We will resize all MSCOCO images to 256x256 for uniformity.

Therefore, images fed to the model must be a Float tensor of dimension N, 3, 256, 256, and must be normalized by the aforesaid mean and standard deviation. N is the batch size.



***Captions***
Captions are both the target and the inputs of the Decoder as each word is used to generate the next word.

To generate the first word, however, we need a zeroth word, `<start>.`

At the last word, we should predict `<end> `the Decoder must learn to predict the end of a caption.

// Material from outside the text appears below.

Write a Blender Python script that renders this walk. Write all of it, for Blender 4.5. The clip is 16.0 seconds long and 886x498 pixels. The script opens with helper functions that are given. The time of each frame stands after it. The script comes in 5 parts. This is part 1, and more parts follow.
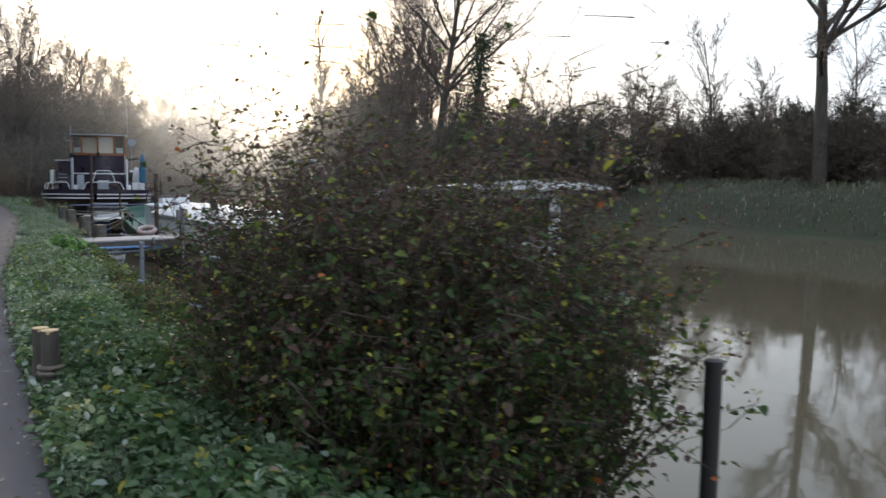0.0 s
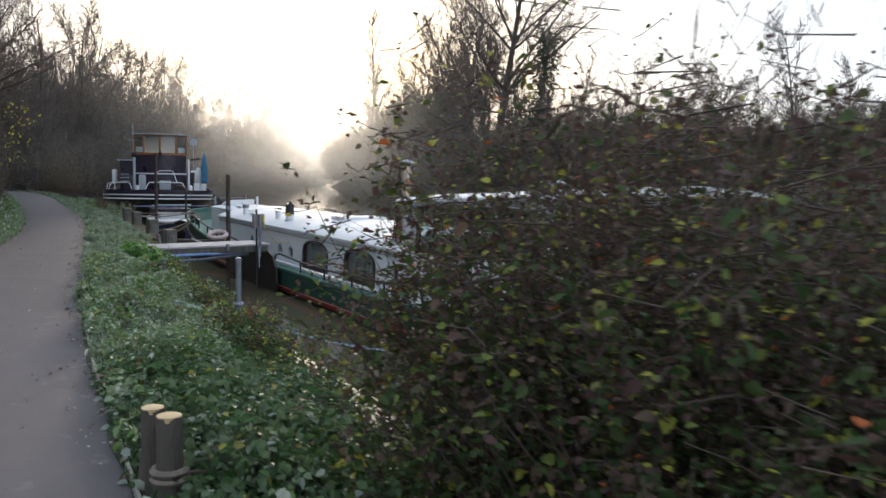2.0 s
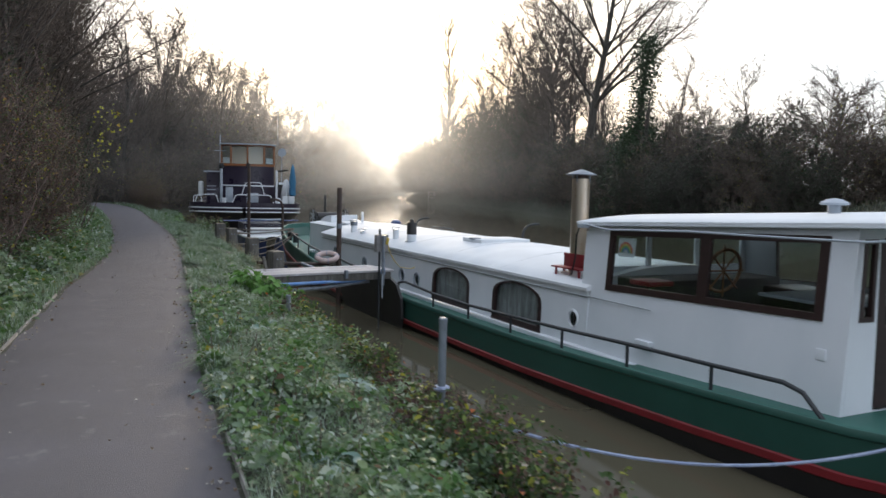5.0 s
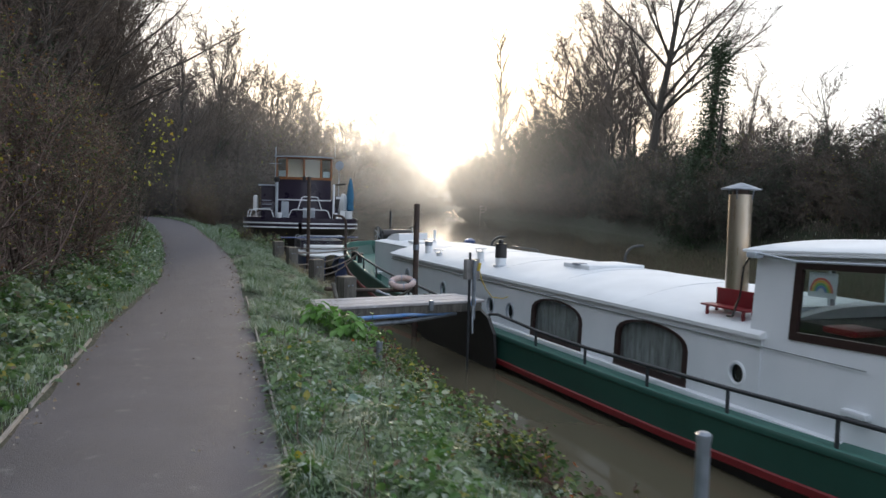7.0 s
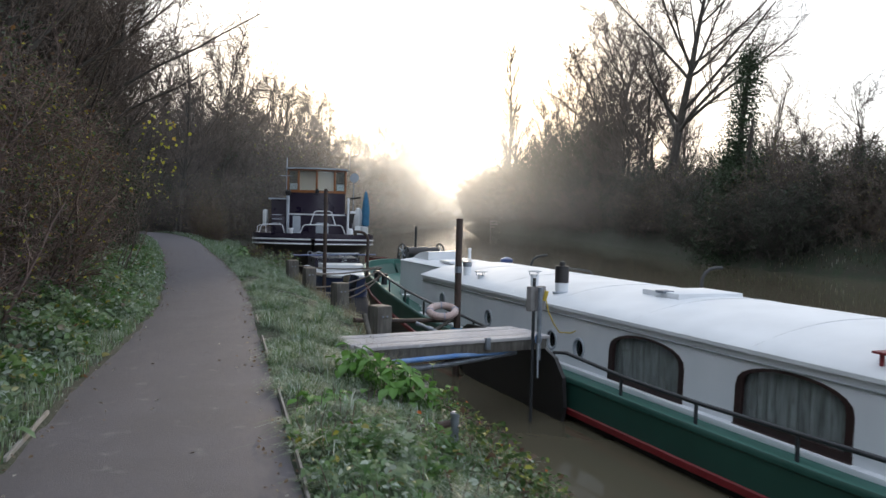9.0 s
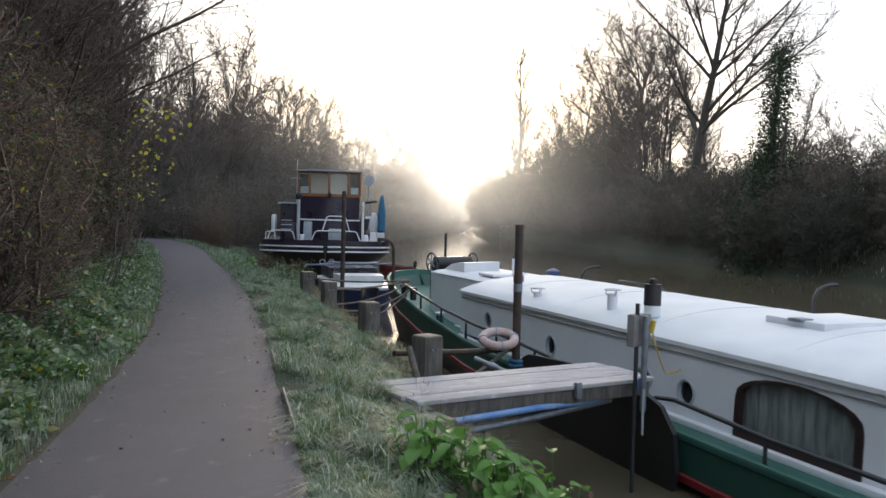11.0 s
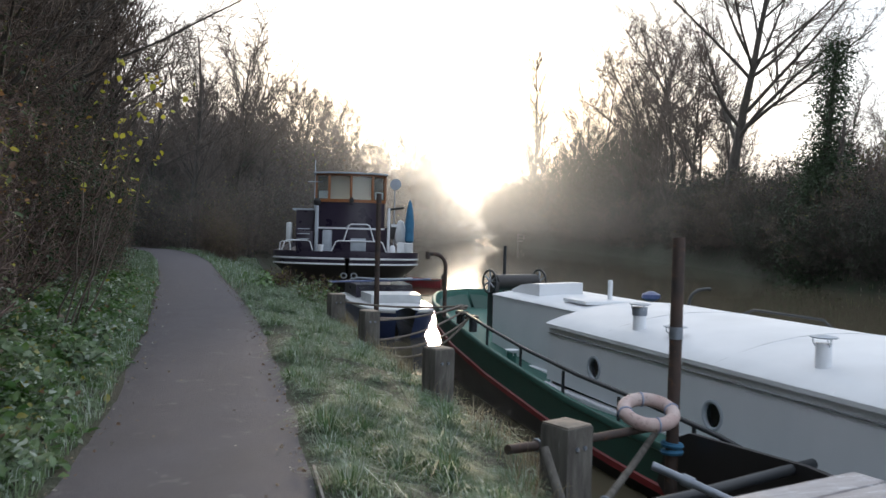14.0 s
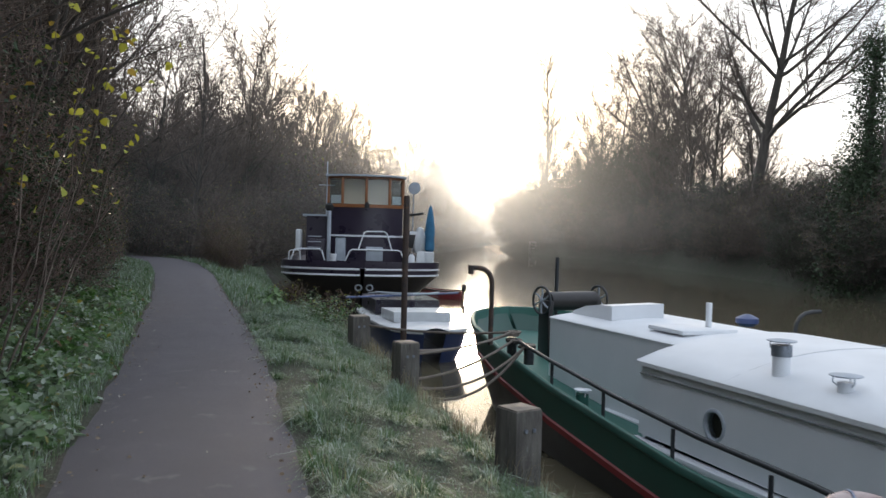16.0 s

This is necessary because we need to know when to stop decoding during inference.

`<start> a man holds a football <end>`

Since we pass the captions around as fixed size Tensors, we need to pad captions (which are naturally of varying length) to the same length with <pad> tokens.

`<start>` a man holds a football `<end> <pad> <pad> <pad>`....

Furthermore, we create a word_map which is an index mapping for each word in the corpus, including the `<start>,<end>, and <pad>` tokens. PyTorch, like other libraries, needs words encoded as indices to look up embeddings for them or to identify their place in the predicted word scores.

9876 1 5 120 1 5406 9877 9878 9878 9878....

Therefore, captions fed to the model must be an Int tensor of dimension N, L where L is the padded length.

***Caption Lengths***
Since the captions are padded, we would need to keep track of the lengths of each caption. This is the actual length + 2 (for the <start> and <end> tokens).

Caption lengths are also important because you can build dynamic graphs with PyTorch. We only process a sequence upto its length and don't waste compute on the <pad>s.

Therefore, caption lengths fed to the model must be an Int tensor of dimension N.